If a credit product does not have a set interest rate, but a rate which varies
according to the risk profile of individual consumers, the Regulation provides
no guidance on which interest rate should be used to calculate comparison rates
for that product.
SCOCA has agreed that the Consumer Credit Regulation 1995 should be
amended to provide that comparison rate schedules for consumer credit products
which are priced for risk should, for each of relevant prescribed amounts and
terms, provide five comparison rates.

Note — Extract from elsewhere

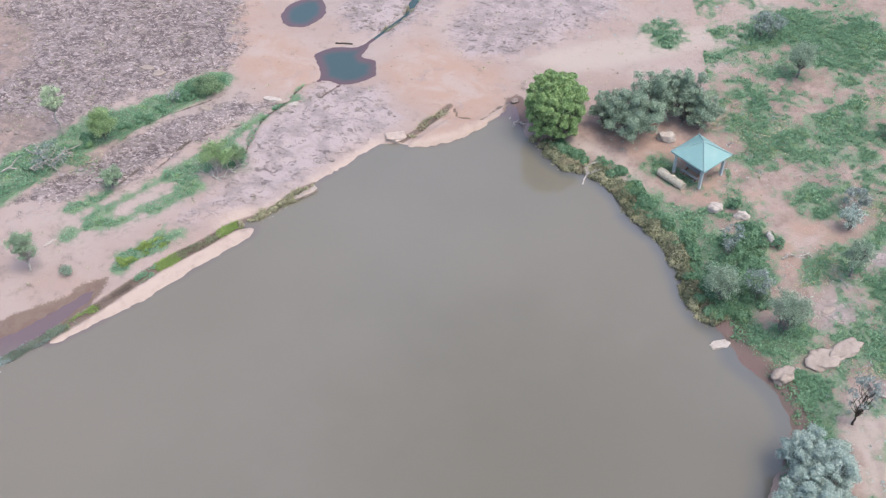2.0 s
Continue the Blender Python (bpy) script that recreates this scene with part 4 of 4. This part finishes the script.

These should be calculated on the basis
of the average annual percentage rate which is charged by the credit provider,
rounded to the nearest whole number, and for two whole number rates above and
below the average rate.
Until this amendment is made, SCOCA has endorsed the following enforcement
approach by government consumer agencies in relation to this issue:
Comparison rate schedules for consumer credit products which are priced
for risk should, for each of relevant prescribed amounts and terms, provide
five comparison rates. These should be calculated on the basis of the average
annual percentage rate which is charged by the credit provider, rounded to
the nearest whole number, and for two whole number rates above and below the
average rate. The schedules should clearly indicate the annual percentage
rate, amount and term which correspond to each comparison rate.